Avoid using psychological safety as a way to dodge accountability
As Amy Edmondson notes in her 2014 TedX talk, accountability and psychological safety are two separate areas that work hand in hand. Offering a space to share ideas, concerns, and thoughts also means holding those with the power to make change accountable. In fact, that’s a major goal of psychological safety.
The people who need the feedback, the ones who can change systems, and produce a better outcome, should be held accountable after someone shares an important concern or idea. And those who offer criticism or feedback to those in positions of power, should be safe to do so.
A problem occurs when people hide behind issues that come up in the workspace. People in positions of leadership may feel ashamed about being accountable for concerns that come up. Fortunately, there is a way to effectively hold someone accountable without shame. Overall, the idea of holding folks accountable when ideas, concerns, and thoughts come up isn’t something to run from, it’s something to dive deeper into.
When there’s accountability, employees feel safer knowing that leadership has their best interests at heart and will do what’s necessary to uphold the values of the organization. This should not be confused with failing to provide psychological safety. Leadership should strategize on the best move forward given the feedback, and it may not look the way employees want it to. Employees should have trust for the process of integrating feedback and that their employer will do what they can to address their concerns.
It’s crucial for leaders to be strong and open in the face of criticism. Even if it means they have to make fundamental changes that impact the company as a whole. We need to be careful not to let the fear of psychological safety and what truths may come to light, shadow our commitment to bettering the company and the employees. Organizations also need employees who value truth and accountability, which requires openness and a growth-mindset when offering constructive feedback. It boils down to this: psychological safety is a two-way street of communication, growth, and adaptation.

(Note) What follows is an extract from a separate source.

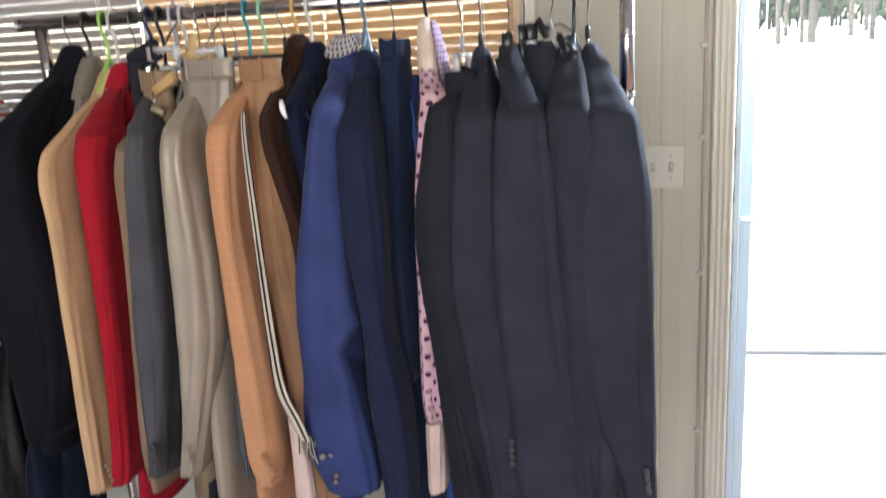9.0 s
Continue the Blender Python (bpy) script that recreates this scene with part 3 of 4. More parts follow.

If we aren’t in a space to receive constructive feedback, we can easily feel as though the person giving the feedback doesn’t have our best interest in mind. It can feel like they’re pointing out only what’s wrong and bad. However, good leaders and employees can distinguish between feedback that’s promoting growth or stifling it. Although psychological safety isn’t always easy, hearing people out, deciding if it’s constructive, and making moves to improve the situation will most certainly benefit your company in the long run.
Psychological safety is a middle ground where both employees and employers have to make a concerted effort to receive and adapt to feedback. Feeling challenged in the workplace by driving toward the organization’s standard of performance, can feel like one’s safety is threatened but learning the difference is important.
It’s not easy to cultivate an environment that’s open to hearing the feedback of every voice even if the critiques we hear are our fault or responsibility. Psychological safety is a powerful way to promote inclusion and accountability in the workplace. Including the voices of diverse employees, hearing their unique perspective, and making moves to improve the company is the ultimate goal. It’s in the best interest of the organization to be open to those perspectives and create an environment that holds growth and inclusion at the heart of its development. Only when employees and employers feel safe enough to hear each other and move in the direction of growth will organizations reach psychological safety.